#### What to produce
Copy out all the entries exactly.

— Start of Material provided —

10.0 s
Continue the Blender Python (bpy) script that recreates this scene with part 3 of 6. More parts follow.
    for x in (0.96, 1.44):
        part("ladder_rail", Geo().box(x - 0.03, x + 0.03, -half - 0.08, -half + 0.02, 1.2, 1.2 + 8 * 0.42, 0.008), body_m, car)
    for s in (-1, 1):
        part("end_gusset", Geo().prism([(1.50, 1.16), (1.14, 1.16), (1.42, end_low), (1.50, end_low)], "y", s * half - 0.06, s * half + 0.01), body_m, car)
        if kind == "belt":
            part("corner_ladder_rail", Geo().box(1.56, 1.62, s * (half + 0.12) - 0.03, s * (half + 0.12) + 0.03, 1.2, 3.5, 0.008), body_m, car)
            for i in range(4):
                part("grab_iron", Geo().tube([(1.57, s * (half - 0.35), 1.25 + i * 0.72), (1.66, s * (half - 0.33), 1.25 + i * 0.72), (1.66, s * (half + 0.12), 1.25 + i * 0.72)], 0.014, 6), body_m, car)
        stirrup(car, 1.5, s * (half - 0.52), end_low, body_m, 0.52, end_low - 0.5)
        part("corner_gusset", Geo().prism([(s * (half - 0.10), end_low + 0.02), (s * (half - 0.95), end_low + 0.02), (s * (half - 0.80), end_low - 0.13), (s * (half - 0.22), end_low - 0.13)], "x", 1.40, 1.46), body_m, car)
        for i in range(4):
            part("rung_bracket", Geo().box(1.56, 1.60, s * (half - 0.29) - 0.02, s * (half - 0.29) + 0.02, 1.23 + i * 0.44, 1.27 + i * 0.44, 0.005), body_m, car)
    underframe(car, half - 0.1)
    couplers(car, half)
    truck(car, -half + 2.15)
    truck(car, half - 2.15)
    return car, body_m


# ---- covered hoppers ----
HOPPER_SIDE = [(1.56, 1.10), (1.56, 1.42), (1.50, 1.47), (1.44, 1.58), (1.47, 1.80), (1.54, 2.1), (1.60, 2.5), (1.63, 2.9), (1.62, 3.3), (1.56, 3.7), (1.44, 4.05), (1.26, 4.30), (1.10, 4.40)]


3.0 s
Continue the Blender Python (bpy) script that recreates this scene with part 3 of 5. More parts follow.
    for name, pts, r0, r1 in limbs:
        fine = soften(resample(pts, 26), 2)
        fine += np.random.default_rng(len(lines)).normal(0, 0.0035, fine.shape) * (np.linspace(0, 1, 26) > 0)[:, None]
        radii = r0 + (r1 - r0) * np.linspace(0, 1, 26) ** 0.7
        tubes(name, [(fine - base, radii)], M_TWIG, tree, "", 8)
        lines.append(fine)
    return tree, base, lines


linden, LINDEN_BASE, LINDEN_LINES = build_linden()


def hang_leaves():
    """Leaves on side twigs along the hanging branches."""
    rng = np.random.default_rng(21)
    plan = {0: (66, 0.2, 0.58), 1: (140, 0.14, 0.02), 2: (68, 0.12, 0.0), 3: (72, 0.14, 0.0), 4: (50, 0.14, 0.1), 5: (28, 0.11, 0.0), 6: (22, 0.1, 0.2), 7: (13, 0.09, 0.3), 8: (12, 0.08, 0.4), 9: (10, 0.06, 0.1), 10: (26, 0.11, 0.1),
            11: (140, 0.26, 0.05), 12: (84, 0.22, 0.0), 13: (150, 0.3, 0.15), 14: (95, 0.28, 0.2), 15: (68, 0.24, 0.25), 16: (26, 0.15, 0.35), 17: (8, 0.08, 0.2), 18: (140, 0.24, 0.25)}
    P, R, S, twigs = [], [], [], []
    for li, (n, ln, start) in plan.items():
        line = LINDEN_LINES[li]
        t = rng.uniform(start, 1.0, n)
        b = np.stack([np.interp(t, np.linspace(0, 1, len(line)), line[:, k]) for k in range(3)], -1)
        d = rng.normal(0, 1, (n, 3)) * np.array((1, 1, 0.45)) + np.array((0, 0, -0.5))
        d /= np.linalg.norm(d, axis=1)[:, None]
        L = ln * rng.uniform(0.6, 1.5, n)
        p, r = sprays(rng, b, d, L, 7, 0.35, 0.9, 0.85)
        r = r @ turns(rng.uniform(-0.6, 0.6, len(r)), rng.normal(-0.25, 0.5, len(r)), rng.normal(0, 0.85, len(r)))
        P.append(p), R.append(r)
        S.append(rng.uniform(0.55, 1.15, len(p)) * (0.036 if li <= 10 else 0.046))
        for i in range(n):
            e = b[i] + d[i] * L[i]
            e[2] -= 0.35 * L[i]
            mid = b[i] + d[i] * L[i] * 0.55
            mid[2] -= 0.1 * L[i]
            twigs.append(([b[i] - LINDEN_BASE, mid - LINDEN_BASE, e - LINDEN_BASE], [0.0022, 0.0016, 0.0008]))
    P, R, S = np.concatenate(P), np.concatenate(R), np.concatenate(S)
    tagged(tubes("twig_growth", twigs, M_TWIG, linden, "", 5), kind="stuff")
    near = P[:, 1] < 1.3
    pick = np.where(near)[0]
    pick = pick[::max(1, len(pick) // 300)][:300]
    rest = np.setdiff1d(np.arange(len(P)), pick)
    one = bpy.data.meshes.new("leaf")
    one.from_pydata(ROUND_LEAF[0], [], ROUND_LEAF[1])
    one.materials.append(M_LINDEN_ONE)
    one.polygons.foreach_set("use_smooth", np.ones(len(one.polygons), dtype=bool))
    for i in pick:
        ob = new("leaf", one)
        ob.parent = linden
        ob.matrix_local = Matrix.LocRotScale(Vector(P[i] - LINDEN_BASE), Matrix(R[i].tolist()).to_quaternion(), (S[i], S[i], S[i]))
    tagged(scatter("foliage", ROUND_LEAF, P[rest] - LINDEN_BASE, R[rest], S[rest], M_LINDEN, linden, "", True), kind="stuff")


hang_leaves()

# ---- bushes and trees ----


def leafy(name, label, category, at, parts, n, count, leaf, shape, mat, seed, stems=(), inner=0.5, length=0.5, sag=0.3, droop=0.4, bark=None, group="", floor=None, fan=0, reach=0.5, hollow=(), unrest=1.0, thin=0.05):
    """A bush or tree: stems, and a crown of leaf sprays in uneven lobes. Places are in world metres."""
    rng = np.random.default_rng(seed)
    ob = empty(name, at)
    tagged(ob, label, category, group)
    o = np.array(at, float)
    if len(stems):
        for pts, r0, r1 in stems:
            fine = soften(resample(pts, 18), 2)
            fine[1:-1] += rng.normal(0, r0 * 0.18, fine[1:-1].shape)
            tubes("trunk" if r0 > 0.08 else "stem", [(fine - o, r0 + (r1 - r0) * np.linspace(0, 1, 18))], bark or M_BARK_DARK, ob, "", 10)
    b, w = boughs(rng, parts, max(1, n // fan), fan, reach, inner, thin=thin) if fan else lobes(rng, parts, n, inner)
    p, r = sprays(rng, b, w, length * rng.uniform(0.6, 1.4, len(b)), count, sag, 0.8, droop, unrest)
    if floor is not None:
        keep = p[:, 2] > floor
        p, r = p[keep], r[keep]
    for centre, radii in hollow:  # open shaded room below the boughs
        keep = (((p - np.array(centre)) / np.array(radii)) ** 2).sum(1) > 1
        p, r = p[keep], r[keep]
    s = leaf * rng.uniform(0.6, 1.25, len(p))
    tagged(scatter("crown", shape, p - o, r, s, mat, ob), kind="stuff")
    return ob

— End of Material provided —

#### Reply to the task
10.0 s
Continue the Blender Python (bpy) script that recreates this scene with part 3 of 6. More parts follow.
    for x in (0.96, 1.44):
        part("ladder_rail", Geo().box(x - 0.03, x + 0.03, -half - 0.08, -half + 0.02, 1.2, 1.2 + 8 * 0.42, 0.008), body_m, car)
    for s in (-1, 1):
        part("end_gusset", Geo().prism([(1.50, 1.16), (1.14, 1.16), (1.42, end_low), (1.50, end_low)], "y", s * half - 0.06, s * half + 0.01), body_m, car)
        if kind == "belt":
            part("corner_ladder_rail", Geo().box(1.56, 1.62, s * (half + 0.12) - 0.03, s * (half + 0.12) + 0.03, 1.2, 3.5, 0.008), body_m, car)
            for i in range(4):
                part("grab_iron", Geo().tube([(1.57, s * (half - 0.35), 1.25 + i * 0.72), (1.66, s * (half - 0.33), 1.25 + i * 0.72), (1.66, s * (half + 0.12), 1.25 + i * 0.72)], 0.014, 6), body_m, car)
        stirrup(car, 1.5, s * (half - 0.52), end_low, body_m, 0.52, end_low - 0.5)
        part("corner_gusset", Geo().prism([(s * (half - 0.10), end_low + 0.02), (s * (half - 0.95), end_low + 0.02), (s * (half - 0.80), end_low - 0.13), (s * (half - 0.22), end_low - 0.13)], "x", 1.40, 1.46), body_m, car)
        for i in range(4):
            part("rung_bracket", Geo().box(1.56, 1.60, s * (half - 0.29) - 0.02, s * (half - 0.29) + 0.02, 1.23 + i * 0.44, 1.27 + i * 0.44, 0.005), body_m, car)
    underframe(car, half - 0.1)
    couplers(car, half)
    truck(car, -half + 2.15)
    truck(car, half - 2.15)
    return car, body_m


# ---- covered hoppers ----
HOPPER_SIDE = [(1.56, 1.10), (1.56, 1.42), (1.50, 1.47), (1.44, 1.58), (1.47, 1.80), (1.54, 2.1), (1.60, 2.5), (1.63, 2.9), (1.62, 3.3), (1.56, 3.7), (1.44, 4.05), (1.26, 4.30), (1.10, 4.40)]


3.0 s
Continue the Blender Python (bpy) script that recreates this scene with part 3 of 5. More parts follow.
    for name, pts, r0, r1 in limbs:
        fine = soften(resample(pts, 26), 2)
        fine += np.random.default_rng(len(lines)).normal(0, 0.0035, fine.shape) * (np.linspace(0, 1, 26) > 0)[:, None]
        radii = r0 + (r1 - r0) * np.linspace(0, 1, 26) ** 0.7
        tubes(name, [(fine - base, radii)], M_TWIG, tree, "", 8)
        lines.append(fine)
    return tree, base, lines


linden, LINDEN_BASE, LINDEN_LINES = build_linden()


def hang_leaves():
    """Leaves on side twigs along the hanging branches."""
    rng = np.random.default_rng(21)
    plan = {0: (66, 0.2, 0.58), 1: (140, 0.14, 0.02), 2: (68, 0.12, 0.0), 3: (72, 0.14, 0.0), 4: (50, 0.14, 0.1), 5: (28, 0.11, 0.0), 6: (22, 0.1, 0.2), 7: (13, 0.09, 0.3), 8: (12, 0.08, 0.4), 9: (10, 0.06, 0.1), 10: (26, 0.11, 0.1),
            11: (140, 0.26, 0.05), 12: (84, 0.22, 0.0), 13: (150, 0.3, 0.15), 14: (95, 0.28, 0.2), 15: (68, 0.24, 0.25), 16: (26, 0.15, 0.35), 17: (8, 0.08, 0.2), 18: (140, 0.24, 0.25)}
    P, R, S, twigs = [], [], [], []
    for li, (n, ln, start) in plan.items():
        line = LINDEN_LINES[li]
        t = rng.uniform(start, 1.0, n)
        b = np.stack([np.interp(t, np.linspace(0, 1, len(line)), line[:, k]) for k in range(3)], -1)
        d = rng.normal(0, 1, (n, 3)) * np.array((1, 1, 0.45)) + np.array((0, 0, -0.5))
        d /= np.linalg.norm(d, axis=1)[:, None]
        L = ln * rng.uniform(0.6, 1.5, n)
        p, r = sprays(rng, b, d, L, 7, 0.35, 0.9, 0.85)
        r = r @ turns(rng.uniform(-0.6, 0.6, len(r)), rng.normal(-0.25, 0.5, len(r)), rng.normal(0, 0.85, len(r)))
        P.append(p), R.append(r)
        S.append(rng.uniform(0.55, 1.15, len(p)) * (0.036 if li <= 10 else 0.046))
        for i in range(n):
            e = b[i] + d[i] * L[i]
            e[2] -= 0.35 * L[i]
            mid = b[i] + d[i] * L[i] * 0.55
            mid[2] -= 0.1 * L[i]
            twigs.append(([b[i] - LINDEN_BASE, mid - LINDEN_BASE, e - LINDEN_BASE], [0.0022, 0.0016, 0.0008]))
    P, R, S = np.concatenate(P), np.concatenate(R), np.concatenate(S)
    tagged(tubes("twig_growth", twigs, M_TWIG, linden, "", 5), kind="stuff")
    near = P[:, 1] < 1.3
    pick = np.where(near)[0]
    pick = pick[::max(1, len(pick) // 300)][:300]
    rest = np.setdiff1d(np.arange(len(P)), pick)
    one = bpy.data.meshes.new("leaf")
    one.from_pydata(ROUND_LEAF[0], [], ROUND_LEAF[1])
    one.materials.append(M_LINDEN_ONE)
    one.polygons.foreach_set("use_smooth", np.ones(len(one.polygons), dtype=bool))
    for i in pick:
        ob = new("leaf", one)
        ob.parent = linden
        ob.matrix_local = Matrix.LocRotScale(Vector(P[i] - LINDEN_BASE), Matrix(R[i].tolist()).to_quaternion(), (S[i], S[i], S[i]))
    tagged(scatter("foliage", ROUND_LEAF, P[rest] - LINDEN_BASE, R[rest], S[rest], M_LINDEN, linden, "", True), kind="stuff")


hang_leaves()

# ---- bushes and trees ----


def leafy(name, label, category, at, parts, n, count, leaf, shape, mat, seed, stems=(), inner=0.5, length=0.5, sag=0.3, droop=0.4, bark=None, group="", floor=None, fan=0, reach=0.5, hollow=(), unrest=1.0, thin=0.05):
    """A bush or tree: stems, and a crown of leaf sprays in uneven lobes. Places are in world metres."""
    rng = np.random.default_rng(seed)
    ob = empty(name, at)
    tagged(ob, label, category, group)
    o = np.array(at, float)
    if len(stems):
        for pts, r0, r1 in stems:
            fine = soften(resample(pts, 18), 2)
            fine[1:-1] += rng.normal(0, r0 * 0.18, fine[1:-1].shape)
            tubes("trunk" if r0 > 0.08 else "stem", [(fine - o, r0 + (r1 - r0) * np.linspace(0, 1, 18))], bark or M_BARK_DARK, ob, "", 10)
    b, w = boughs(rng, parts, max(1, n // fan), fan, reach, inner, thin=thin) if fan else lobes(rng, parts, n, inner)
    p, r = sprays(rng, b, w, length * rng.uniform(0.6, 1.4, len(b)), count, sag, 0.8, droop, unrest)
    if floor is not None:
        keep = p[:, 2] > floor
        p, r = p[keep], r[keep]
    for centre, radii in hollow:  # open shaded room below the boughs
        keep = (((p - np.array(centre)) / np.array(radii)) ** 2).sum(1) > 1
        p, r = p[keep], r[keep]
    s = leaf * rng.uniform(0.6, 1.25, len(p))
    tagged(scatter("crown", shape, p - o, r, s, mat, ob), kind="stuff")
    return ob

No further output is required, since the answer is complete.